Blockbuster designed for maximum entertainment — explosions, spectacle, minimal plot complexity. Studio tent-pole, not art cinema.
You're sitting in the editing suite, having just cut the hundredth explosion — at some point, you realize the story in between is just filling gaps. That's popcorn cinema. It's not about it being bad. It's about the hierarchy of means being crystal clear: set pieces over plot, effects over character development, pacing over pacing variance. On set, we experience this directly — the director is intensely interested in the choreography of the chase scene, but if the acting between two action sequences is weak, it's handled routinely.
The technical side is often demanding. Cinematography, sound design, editing — all at the highest level. The paradox: to make popcorn cinema work, you often need more skilled craftspeople than for some demanding independent productions. You jump between macro and micro, between spectacle and beat structure, without the emotional arc ever being allowed to dig truly deep valleys. The music carries you, the cuts keep you awake, your brain isn't supposed to go quiet.

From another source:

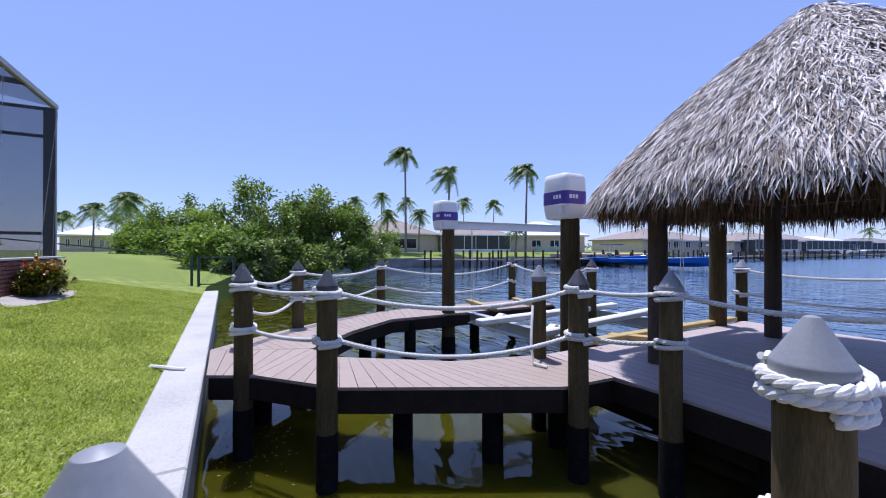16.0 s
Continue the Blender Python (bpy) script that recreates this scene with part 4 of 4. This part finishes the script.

On set: schedules are brutal, because every day demands efficiency. You don't push to a psychological low point between takes, you secure. Lighting is often more functional than atmospheric — it has to be fast, it has to be clear, no time for subtle nuances. In the editing suite, this repeats: every scene must drive forward, every pause must have a function. We edit compressed, faster, more rhythmically. Cross-dissolves are too soft, jump cuts are too honest — we need transparency so it doesn't stall.
This doesn't mean it has to be shallow. It means: the craft is transparent. Your audience knows where they stand. They're not looking for hidden symbols, they're watching what explodes. And that's perfectly legitimate. A well-made popcorn movie is often more demanding craft-wise than a mediocre arthouse attempt. You just have to know which cards you're playing.